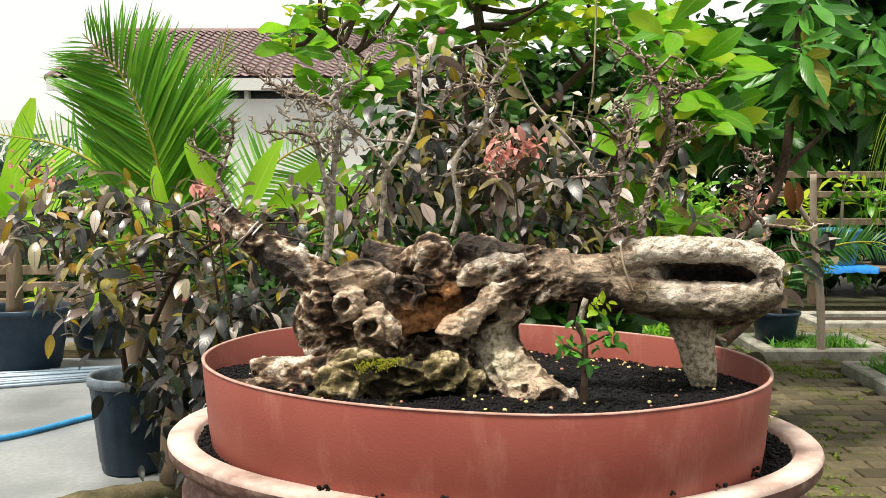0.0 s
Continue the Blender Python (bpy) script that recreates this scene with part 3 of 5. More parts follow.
def gnarl(me, coarse, fine, dents=(), smooth_n=2, seed=0.0, ridge=0.0, calm_right=1.0):
    """Worn wood: hollows pressed in, swellings, twisted grain and small pits."""
    nv = len(me.vertices)
    co = np.empty(nv * 3)
    me.vertices.foreach_get("co", co)
    co = co.reshape(-1, 3)
    ed = np.empty(len(me.edges) * 2, dtype=np.int64)
    me.edges.foreach_get("vertices", ed)
    ed = ed.reshape(-1, 2)
    deg = np.bincount(ed.ravel(), minlength=nv)[:, None]
    for _ in range(smooth_n):
        acc = np.zeros_like(co)
        np.add.at(acc, ed[:, 0], co[ed[:, 1]])
        np.add.at(acc, ed[:, 1], co[ed[:, 0]])
        co = 0.45 * co + 0.55 * acc / deg
    me.vertices.foreach_set("co", co.ravel())
    me.update()
    no = np.empty(nv * 3)
    me.vertices.foreach_get("normal", no)
    no = no.reshape(-1, 3)
    for (cx, cy, cz), rx, rz, depth, turn in dents:
        dx, dz = co[:, 0] - cx, co[:, 2] - cz
        u = (dx * math.cos(turn) + dz * math.sin(turn)) / rx
        w = (-dx * math.sin(turn) + dz * math.cos(turn)) / rz
        q = np.sqrt(u * u + w * w)
        amt = np.clip((1.12 - q) / 0.35, 0, 1)
        lip = np.exp(-((q - 1.2) / 0.18) ** 2)
        face = np.clip(-no[:, 1] + 0.55, 0, 1) * (co[:, 1] < cy + 0.05)
        co[:, 1] += depth * amt * face
        co[:] -= no * 0 - (no * (0.004 * lip * face)[:, None])
    rel = np.zeros(nv)
    for i in range(nv):
        p = co[i]
        lump = noise.fractal((p[0] * 13 + seed, p[1] * 13, p[2] * 13), 1.0, 2.0, 2)
        bend = 0.5 * noise.noise((p[0] * 6, p[1] * 6, p[2] * 6 + seed))
        q = (p[0] * 20 + bend * 6 + seed, p[1] * 36, p[2] * 42 - p[0] * 12 + bend * 9)
        crest = 1 - min(abs(noise.noise(q)) * 2.6, 1.0)
        q2 = (p[0] * 62 + seed, p[1] * 85, p[2] * 100 - p[0] * 24)
        crest2 = 1 - min(abs(noise.fractal(q2, 0.8, 2.0, 2)) * 2.2, 1.0)
        pit = noise.fractal((p[0] * 95, p[1] * 95, p[2] * 95 + seed), 0.8, 2.0, 2)
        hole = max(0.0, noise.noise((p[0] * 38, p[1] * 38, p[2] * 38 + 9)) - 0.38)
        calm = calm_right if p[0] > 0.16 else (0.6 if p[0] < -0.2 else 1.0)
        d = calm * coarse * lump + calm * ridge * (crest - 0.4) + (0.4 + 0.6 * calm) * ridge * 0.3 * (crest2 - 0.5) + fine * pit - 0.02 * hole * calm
        # drives the colour: fissures and pits are darkened like shaded crevices
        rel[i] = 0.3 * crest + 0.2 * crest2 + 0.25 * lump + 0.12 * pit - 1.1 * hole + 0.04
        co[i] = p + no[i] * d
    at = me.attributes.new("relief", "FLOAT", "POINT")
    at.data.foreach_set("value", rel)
    me.vertices.foreach_set("co", co.ravel())
    me.polygons.foreach_set("use_smooth", [True] * len(me.polygons))
    me.materials.clear()
    me.materials.append(BARK)
    me.update()
    return me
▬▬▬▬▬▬
> _What to do_: Quote the listing above in full, except for the pictures.

> _Exercise response_:
0.0 s
Continue the Blender Python (bpy) script that recreates this scene with part 3 of 5. More parts follow.
def gnarl(me, coarse, fine, dents=(), smooth_n=2, seed=0.0, ridge=0.0, calm_right=1.0):
    """Worn wood: hollows pressed in, swellings, twisted grain and small pits."""
    nv = len(me.vertices)
    co = np.empty(nv * 3)
    me.vertices.foreach_get("co", co)
    co = co.reshape(-1, 3)
    ed = np.empty(len(me.edges) * 2, dtype=np.int64)
    me.edges.foreach_get("vertices", ed)
    ed = ed.reshape(-1, 2)
    deg = np.bincount(ed.ravel(), minlength=nv)[:, None]
    for _ in range(smooth_n):
        acc = np.zeros_like(co)
        np.add.at(acc, ed[:, 0], co[ed[:, 1]])
        np.add.at(acc, ed[:, 1], co[ed[:, 0]])
        co = 0.45 * co + 0.55 * acc / deg
    me.vertices.foreach_set("co", co.ravel())
    me.update()
    no = np.empty(nv * 3)
    me.vertices.foreach_get("normal", no)
    no = no.reshape(-1, 3)
    for (cx, cy, cz), rx, rz, depth, turn in dents:
        dx, dz = co[:, 0] - cx, co[:, 2] - cz
        u = (dx * math.cos(turn) + dz * math.sin(turn)) / rx
        w = (-dx * math.sin(turn) + dz * math.cos(turn)) / rz
        q = np.sqrt(u * u + w * w)
        amt = np.clip((1.12 - q) / 0.35, 0, 1)
        lip = np.exp(-((q - 1.2) / 0.18) ** 2)
        face = np.clip(-no[:, 1] + 0.55, 0, 1) * (co[:, 1] < cy + 0.05)
        co[:, 1] += depth * amt * face
        co[:] -= no * 0 - (no * (0.004 * lip * face)[:, None])
    rel = np.zeros(nv)
    for i in range(nv):
        p = co[i]
        lump = noise.fractal((p[0] * 13 + seed, p[1] * 13, p[2] * 13), 1.0, 2.0, 2)
        bend = 0.5 * noise.noise((p[0] * 6, p[1] * 6, p[2] * 6 + seed))
        q = (p[0] * 20 + bend * 6 + seed, p[1] * 36, p[2] * 42 - p[0] * 12 + bend * 9)
        crest = 1 - min(abs(noise.noise(q)) * 2.6, 1.0)
        q2 = (p[0] * 62 + seed, p[1] * 85, p[2] * 100 - p[0] * 24)
        crest2 = 1 - min(abs(noise.fractal(q2, 0.8, 2.0, 2)) * 2.2, 1.0)
        pit = noise.fractal((p[0] * 95, p[1] * 95, p[2] * 95 + seed), 0.8, 2.0, 2)
        hole = max(0.0, noise.noise((p[0] * 38, p[1] * 38, p[2] * 38 + 9)) - 0.38)
        calm = calm_right if p[0] > 0.16 else (0.6 if p[0] < -0.2 else 1.0)
        d = calm * coarse * lump + calm * ridge * (crest - 0.4) + (0.4 + 0.6 * calm) * ridge * 0.3 * (crest2 - 0.5) + fine * pit - 0.02 * hole * calm
        # drives the colour: fissures and pits are darkened like shaded crevices
        rel[i] = 0.3 * crest + 0.2 * crest2 + 0.25 * lump + 0.12 * pit - 1.1 * hole + 0.04
        co[i] = p + no[i] * d
    at = me.attributes.new("relief", "FLOAT", "POINT")
    at.data.foreach_set("value", rel)
    me.vertices.foreach_set("co", co.ravel())
    me.polygons.foreach_set("use_smooth", [True] * len(me.polygons))
    me.materials.clear()
    me.materials.append(BARK)
    me.update()
    return me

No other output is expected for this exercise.